Problem details:
Transcribe the data in full and exactly, omitting any pictures.

Data provided:
────────────────────

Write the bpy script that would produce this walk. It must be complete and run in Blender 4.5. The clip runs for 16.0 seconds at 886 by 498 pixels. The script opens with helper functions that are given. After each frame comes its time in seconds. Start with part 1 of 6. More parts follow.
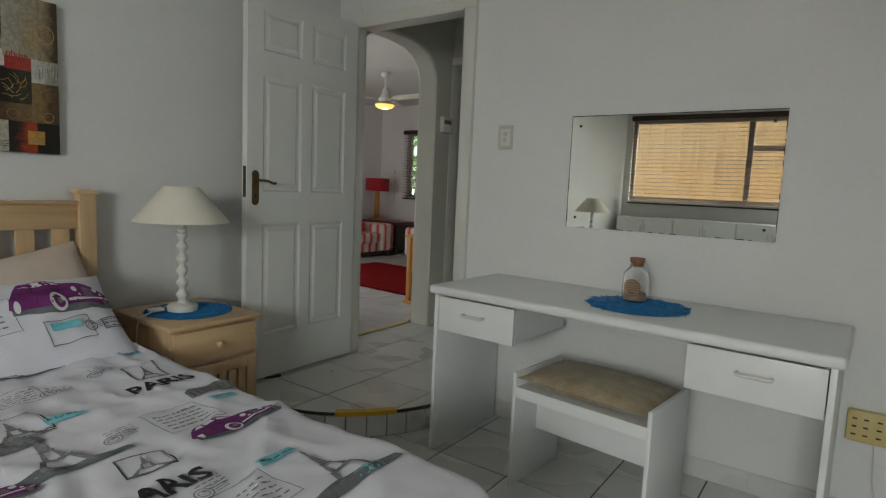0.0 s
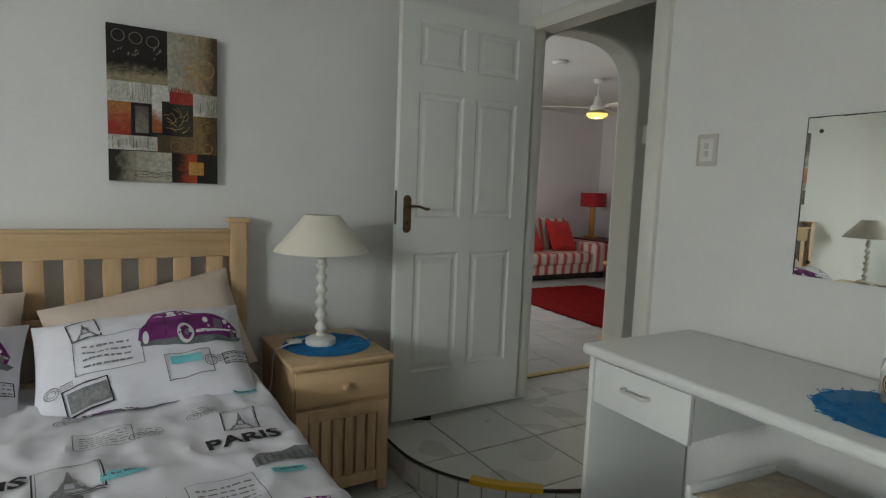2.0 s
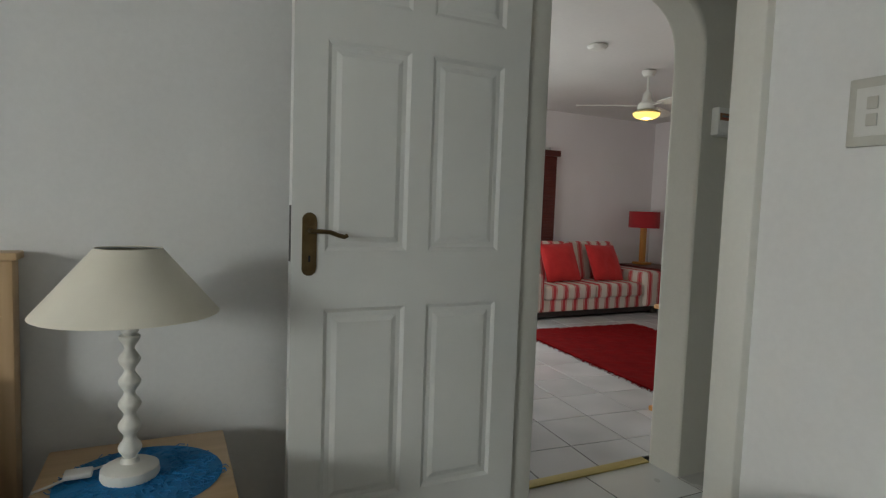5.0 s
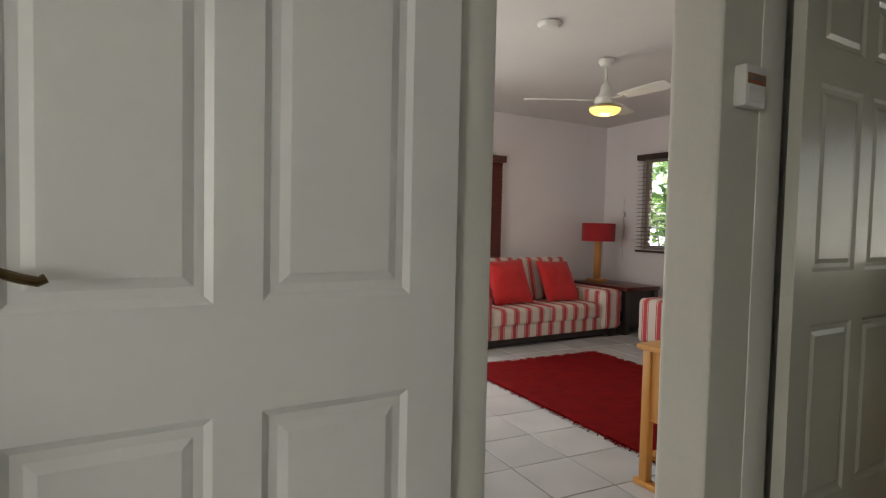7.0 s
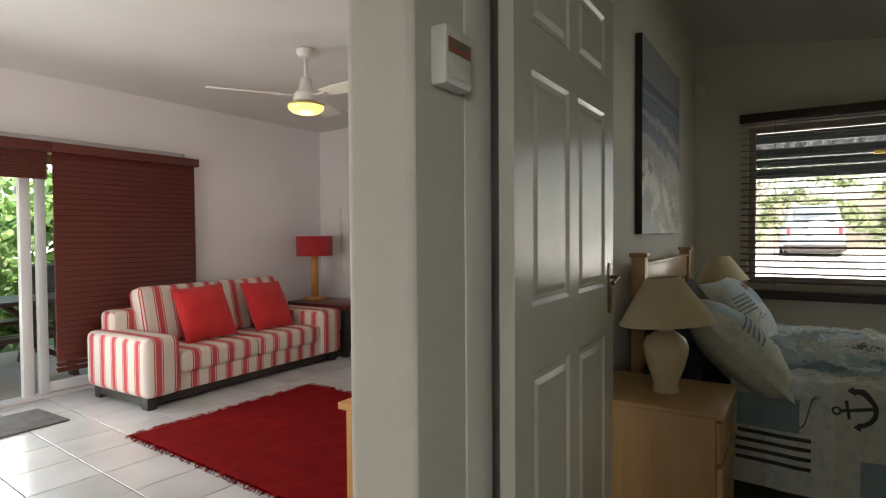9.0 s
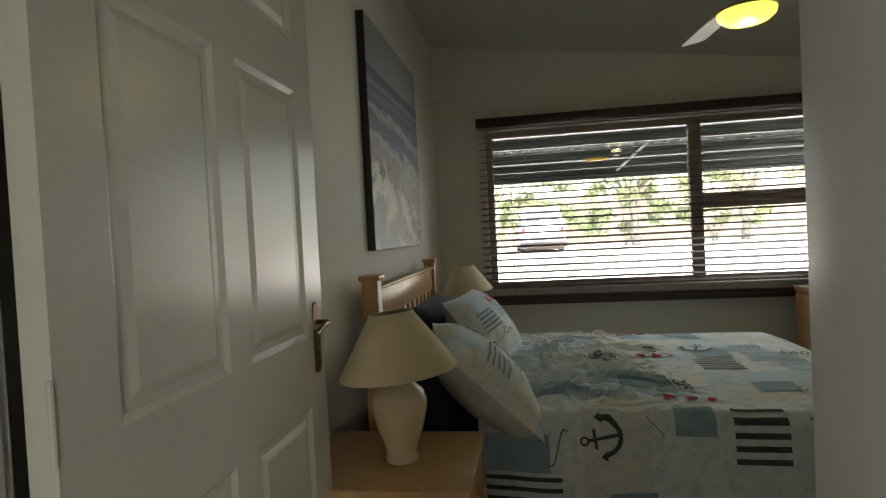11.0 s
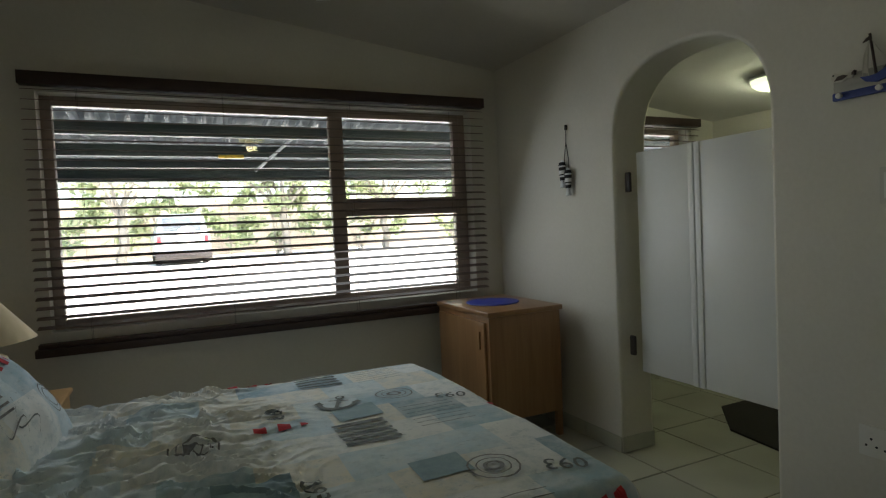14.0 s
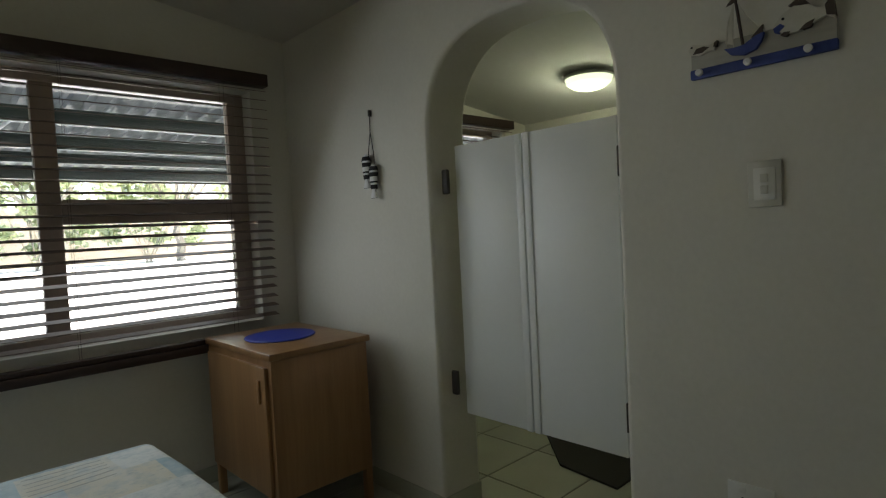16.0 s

────────────────────

Solution to this exercise:
Write the bpy script that would produce this walk. It must be complete and run in Blender 4.5. The clip runs for 16.0 seconds at 886 by 498 pixels. The script opens with helper functions that are given. After each frame comes its time in seconds. Start with part 1 of 6. More parts follow.
0.0 s
2.0 s
5.0 s
7.0 s
9.0 s
11.0 s
14.0 s
16.0 s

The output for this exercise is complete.